──────── ROWS

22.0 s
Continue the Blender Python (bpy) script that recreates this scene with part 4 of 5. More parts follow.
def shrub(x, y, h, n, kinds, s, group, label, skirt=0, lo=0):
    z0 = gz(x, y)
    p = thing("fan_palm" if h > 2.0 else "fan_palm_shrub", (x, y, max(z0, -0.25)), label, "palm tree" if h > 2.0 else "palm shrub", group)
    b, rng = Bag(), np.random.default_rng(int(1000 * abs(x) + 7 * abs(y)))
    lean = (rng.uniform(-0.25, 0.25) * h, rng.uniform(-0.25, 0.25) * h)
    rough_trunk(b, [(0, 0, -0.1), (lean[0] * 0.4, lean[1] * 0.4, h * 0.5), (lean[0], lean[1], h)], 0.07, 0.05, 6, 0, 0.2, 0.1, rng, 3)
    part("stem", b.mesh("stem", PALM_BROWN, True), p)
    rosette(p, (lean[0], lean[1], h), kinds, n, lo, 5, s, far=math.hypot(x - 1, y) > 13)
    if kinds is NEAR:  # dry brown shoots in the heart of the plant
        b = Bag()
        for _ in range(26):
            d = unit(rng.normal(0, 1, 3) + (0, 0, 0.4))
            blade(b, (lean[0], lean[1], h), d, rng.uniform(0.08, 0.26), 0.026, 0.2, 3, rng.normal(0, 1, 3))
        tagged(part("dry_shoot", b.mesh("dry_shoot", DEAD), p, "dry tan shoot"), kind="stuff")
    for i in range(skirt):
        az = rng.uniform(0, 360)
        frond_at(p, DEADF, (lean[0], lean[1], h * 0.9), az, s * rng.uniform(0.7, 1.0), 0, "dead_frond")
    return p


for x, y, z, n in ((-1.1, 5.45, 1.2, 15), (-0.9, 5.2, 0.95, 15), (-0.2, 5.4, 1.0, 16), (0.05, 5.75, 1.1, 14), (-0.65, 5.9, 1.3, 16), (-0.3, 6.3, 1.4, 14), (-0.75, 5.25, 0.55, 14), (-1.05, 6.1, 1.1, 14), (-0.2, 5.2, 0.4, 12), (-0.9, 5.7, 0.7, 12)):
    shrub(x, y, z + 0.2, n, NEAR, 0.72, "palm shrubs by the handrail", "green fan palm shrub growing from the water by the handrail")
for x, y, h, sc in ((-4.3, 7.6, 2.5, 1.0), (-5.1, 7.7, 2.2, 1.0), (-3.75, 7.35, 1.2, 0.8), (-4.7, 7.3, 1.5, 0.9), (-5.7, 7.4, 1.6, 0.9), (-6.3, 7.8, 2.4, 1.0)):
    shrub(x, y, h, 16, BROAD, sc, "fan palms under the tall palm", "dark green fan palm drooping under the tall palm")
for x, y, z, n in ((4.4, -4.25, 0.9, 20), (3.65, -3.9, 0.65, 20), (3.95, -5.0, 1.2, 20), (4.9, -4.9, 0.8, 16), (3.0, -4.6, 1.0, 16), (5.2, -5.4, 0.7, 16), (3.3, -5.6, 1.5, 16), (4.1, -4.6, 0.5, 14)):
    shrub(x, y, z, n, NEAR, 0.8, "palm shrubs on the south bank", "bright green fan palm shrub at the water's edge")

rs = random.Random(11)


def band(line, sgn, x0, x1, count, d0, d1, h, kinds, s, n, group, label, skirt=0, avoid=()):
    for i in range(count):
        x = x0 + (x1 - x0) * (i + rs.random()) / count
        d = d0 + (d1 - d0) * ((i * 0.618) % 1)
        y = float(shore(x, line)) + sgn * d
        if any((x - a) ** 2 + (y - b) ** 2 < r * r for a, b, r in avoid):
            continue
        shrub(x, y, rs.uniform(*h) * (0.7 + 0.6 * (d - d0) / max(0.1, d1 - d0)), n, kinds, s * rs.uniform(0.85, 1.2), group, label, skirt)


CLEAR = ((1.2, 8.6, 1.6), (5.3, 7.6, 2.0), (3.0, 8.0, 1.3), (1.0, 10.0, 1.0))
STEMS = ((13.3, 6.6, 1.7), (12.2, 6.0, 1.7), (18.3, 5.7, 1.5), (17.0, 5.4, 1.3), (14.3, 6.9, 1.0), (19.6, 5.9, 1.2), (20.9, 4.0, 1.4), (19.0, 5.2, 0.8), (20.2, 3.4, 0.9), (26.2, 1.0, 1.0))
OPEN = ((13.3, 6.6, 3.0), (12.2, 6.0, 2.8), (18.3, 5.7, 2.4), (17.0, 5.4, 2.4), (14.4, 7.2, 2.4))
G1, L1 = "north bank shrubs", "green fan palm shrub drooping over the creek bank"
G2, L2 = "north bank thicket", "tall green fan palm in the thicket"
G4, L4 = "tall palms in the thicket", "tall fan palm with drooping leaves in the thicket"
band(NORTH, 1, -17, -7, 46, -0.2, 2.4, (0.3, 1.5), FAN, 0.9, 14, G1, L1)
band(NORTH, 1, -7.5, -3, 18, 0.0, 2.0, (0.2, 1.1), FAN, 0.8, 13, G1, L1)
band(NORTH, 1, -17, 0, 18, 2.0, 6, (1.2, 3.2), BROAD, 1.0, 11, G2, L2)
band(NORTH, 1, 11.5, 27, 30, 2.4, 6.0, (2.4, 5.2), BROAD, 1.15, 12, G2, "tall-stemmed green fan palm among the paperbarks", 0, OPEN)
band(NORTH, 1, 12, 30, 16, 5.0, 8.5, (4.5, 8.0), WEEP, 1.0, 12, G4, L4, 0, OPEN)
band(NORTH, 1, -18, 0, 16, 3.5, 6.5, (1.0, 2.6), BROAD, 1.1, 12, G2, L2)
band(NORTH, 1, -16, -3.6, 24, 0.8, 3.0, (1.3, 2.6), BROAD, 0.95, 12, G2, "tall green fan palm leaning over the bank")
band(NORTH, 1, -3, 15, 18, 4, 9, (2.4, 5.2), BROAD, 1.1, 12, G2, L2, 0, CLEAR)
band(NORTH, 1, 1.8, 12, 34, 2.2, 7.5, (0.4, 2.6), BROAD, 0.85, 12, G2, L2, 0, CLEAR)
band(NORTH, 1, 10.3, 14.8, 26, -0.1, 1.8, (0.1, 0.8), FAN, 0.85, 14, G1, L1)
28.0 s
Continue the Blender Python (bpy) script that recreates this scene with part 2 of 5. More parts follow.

────────────────

WHAT IS BEING ASKED =>
Return each line that includes "script".

TASK ANSWER =>
Continue the Blender Python (bpy) script that recreates this scene with part 4 of 5. More parts follow.
Continue the Blender Python (bpy) script that recreates this scene with part 2 of 5. More parts follow.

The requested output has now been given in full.